Cynmaer Grimmaw by Brandon Nguyen
“Waerkynsceal is the beginning of a series I like to call ‘Tales of the Taigh’ a semi-medieval Celtic lore based fantasy-adventure series. In Waerkynsceal, we follow the heroic deeds of the Durihnd Clan, one of many families of the Taigh, and their involvement with the cunning beasts of the wilds known as Waerkyn. In this first part, we look at Dorland Er Durihnd, the last surviving member of the clan who lives as a simple farmer in the small town of Tippehill. One day, an old Waerkyn by the name of Rulaf Darkpaw wanders into the Taigh after becoming lost and causes damage in his travels. The people grow fearful and call upon the king’s guard – the Vandgard, in order to deal with Rulaf, but as the Vandgard has not had to deal with such issues in many years and their members are made up of spoiled nobility, they take too long to assemble, and so when Rulaf finally makes his way to Tippehill, Dorland, feeling a renewed sense of adventure he had lost from his childhood, takes it upon himself to hunt and possibly kill Rulaf. This encounter sets off a chain reaction in which Cynmaer Grimmaw, the lord of the Waerkyn, goes to avenge Rulaf and seeks out the supposed “Wolf-chaser”. Dorland is once again called upon to handle this Waerkyn, but at the same time, the people plead for the king’s guard to arrive. Will Dorland be able to handle the ferocious and highly dangerous Cynmaer Grimmaw? Read to find out.” – From Amazon
The Taming of Cynmaer Grimmaw is a short story told as a Celtic fairy tale. Mister Nguyen has a mind for storytelling, and it comes through, though the story is perhaps not as original as we would have liked. Wolves terrorize the countryside, and while we will not spoil the ending, Cynmaer is a wolf. We are given several perspectives through the length of the book, but not one of the characters is identifiable enough or likable enough to come through as a real protagonist (with Dorland being quite unlikeable). Told as if someone were telling it rather than as a traditional novel, it gains some points for the intriguing execution but lacks the subtlety or depth we would have liked to see even in a middle-grade novel. There is much more telling than showing, though we grant that to the nature of the story, we never felt we caught a real glimpse of the world that had been made. We saw plenty of Gaelic names with accents in strange places, but nothing that pushed this story to a level that would make it noteworthy. Perhaps the short length, 68 pages, was the greatest detriment to the work.

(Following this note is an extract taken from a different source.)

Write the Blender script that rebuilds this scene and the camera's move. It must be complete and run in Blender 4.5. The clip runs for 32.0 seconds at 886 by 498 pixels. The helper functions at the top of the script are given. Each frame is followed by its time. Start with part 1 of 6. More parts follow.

Since it was told as a fable, we looked for a deeper message, but we found we came up dry. That being said, it was enjoyable enough and appears to be the beginning of something better. We look forward to seeing Mister Nguyen’s future as he grows as a writer.
The Rating: C
While an impressive first effort, The Taming of Cynmaer Grimmaw is not something that could be considered a cut above the rest. The lack of character development and the two-dimensional world are difficult to look past, though the execution was good enough to earn it a solid C.